Este es el punto de partida de Bird Box Barcelona, la última gran producción española de Netflix que funciona como spin off del filme A ciegas (2018), adaptación de la novela distópica de Josh Malerman que Susanne Bier dirigió en 2019. Una suerte de secuela que, dirigida por los hermanos Àlex y David Pastor y protagonizada por Mario Casas, resulta ser un filme fallido de principio a fin.
El problema número uno está en su libreto, un interminable desfile de lugares comunes, personajes esquemáticos y diálogos impostados, sobreexplicativos y pretenciosos. Un material de partida flojo al que tampoco ayudan la torpe utilización de recursos como el flashback o los múltiples y arbitrarios cambios de punto de vista. Pese a todo, los hermanos Pastor parecen confiar ciegamente en el texto a la hora de poner en imágenes el relato, escapando de la sutileza y apostándolo todo a la tan manoseada carta de la literalidad.
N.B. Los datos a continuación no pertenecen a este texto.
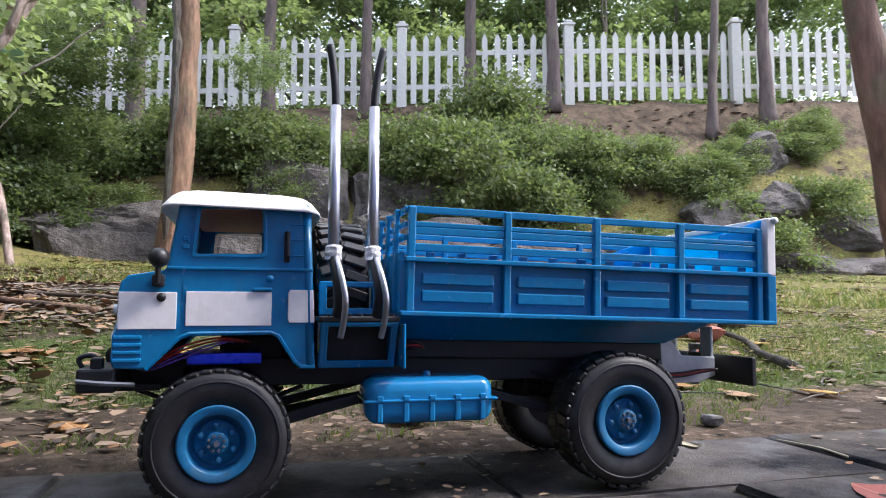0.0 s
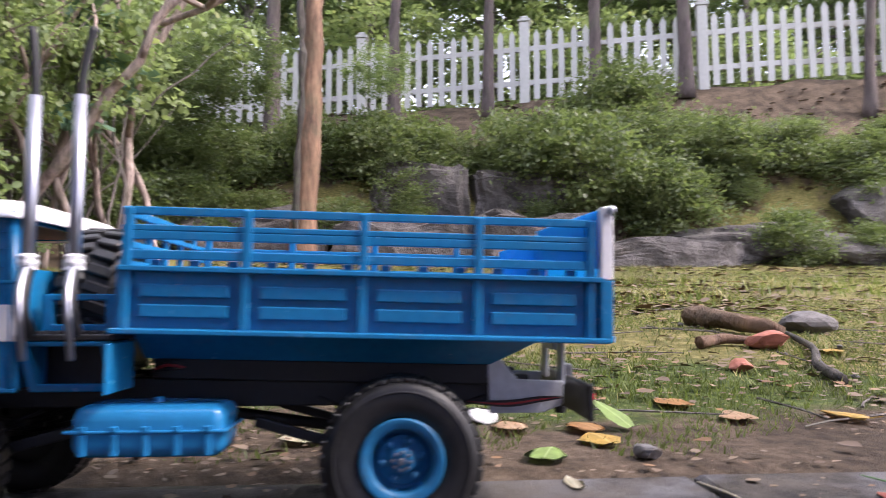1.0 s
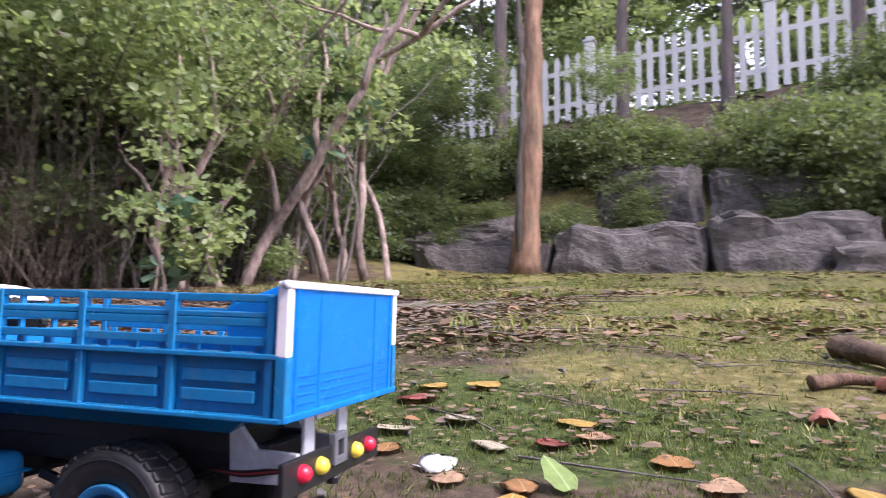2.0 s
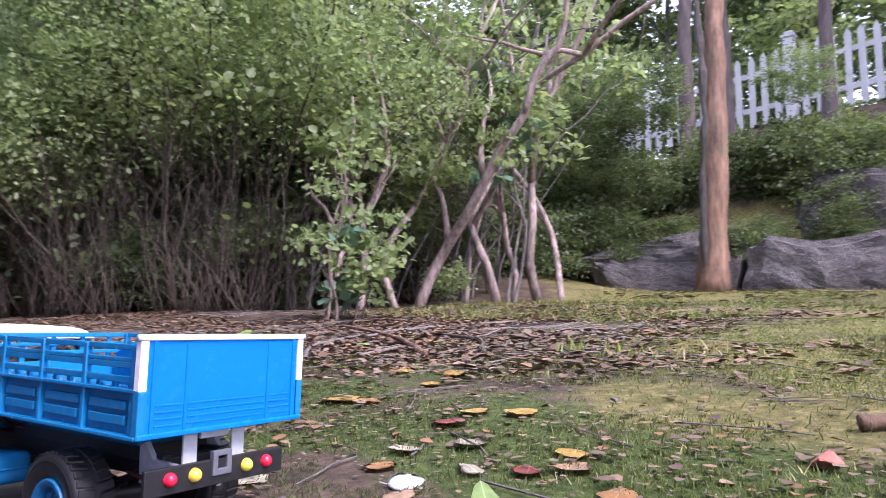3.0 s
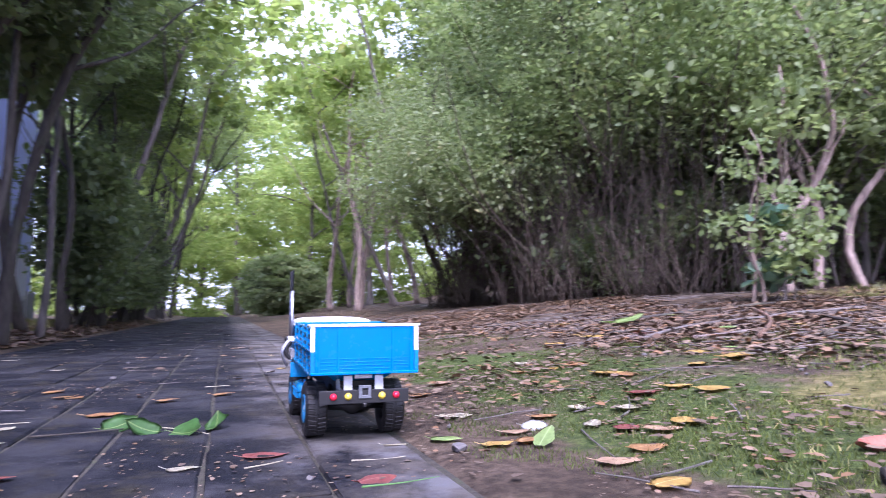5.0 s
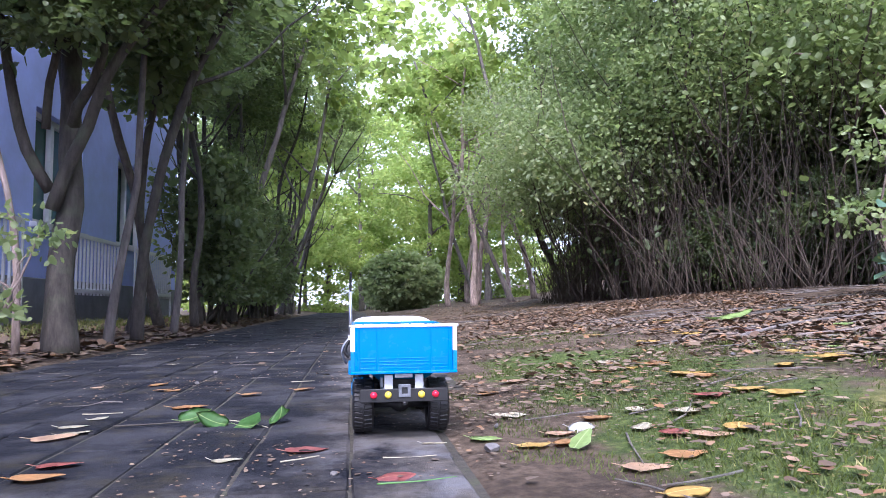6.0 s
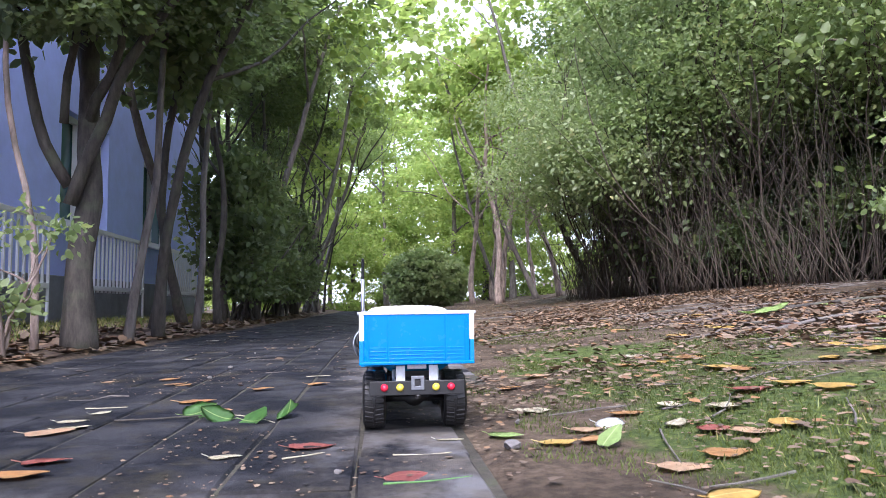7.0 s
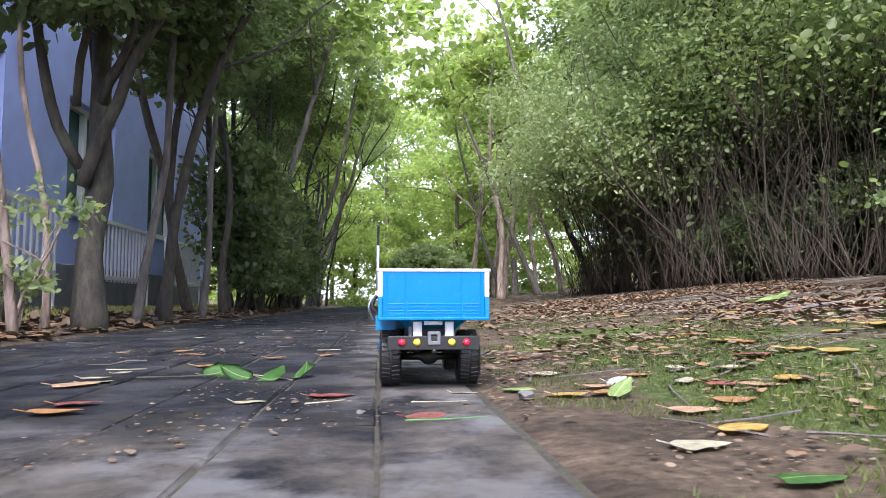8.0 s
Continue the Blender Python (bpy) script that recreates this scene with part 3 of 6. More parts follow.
for k in range(7):
    part("step_rib", one_box(-0.0630, 0.0630, 0.1250 + k * 0.0052, 0.1262 + k * 0.0052, 0.0895, 0.0908, 0.0003), BLACK, step)
part("cross_frame", plate(rect(0.1290, 0.1600, 0.0900, 0.1070), [rect(0.1330, 0.1560, 0.0935, 0.1040)], "x", -0.0440, -0.0400, 0.0006), BLUE, truck, "blue carrier frame for the spare wheel")
part("cross_frame", plate(rect(0.1290, 0.1600, 0.0900, 0.1070), [rect(0.1330, 0.1560, 0.0935, 0.1040)], "x", 0.0440, 0.0400, 0.0006), BLUE, truck)
spare = new("spare_wheel")
spare.parent = truck
tagged(spare, "spare wheel upright between cab and bed")
for piece in make_wheel(pose(0.0, 0.1470, 0.1035, 0, 0, 90) @ pose(0, 0, 0, 20), -1, 0.0016):
    piece.parent = spare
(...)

Más allá de sus deficiencias narrativas, es en su hollywoodiense alarde de espectacularidad técnica (grúas por aquí, drones por allá) donde termina de diluirse el supuesto tema de fondo del filme: la barbarie y la miseria humanas, que tantas veces requieren de un tratamiento más contenido y menos pirotécnico. Así es que, inevitablemente, mientras los fuegos de artificio de esta errática montaña rusa lo llenan todo, acuden a la memoria del espectador las sensacionales Hijos de los hombres de Cuarón, El incidente de Shyamalan o Un lugar tranquilo, el brillante díptico de John Krasinski.
Distopías apocalípticas en las que sus autores, habilidosamente, lograban con éxito construir el suspense y retratar el horror al huir del puro y duro golpe de efecto y, en su lugar, apostar por los silencios calculados, los fueras de campo, los subtextos, las miradas que hablan. Por el lenguaje del cine, a fin de cuentas.
Lo mejor: Su diseño de producción y las interpretaciones de algunos de sus secundarios, como Patrick Criado, Gonzalo de Castro y Lola Dueñas.
Lo peor: Que carezca por completo de personalidad.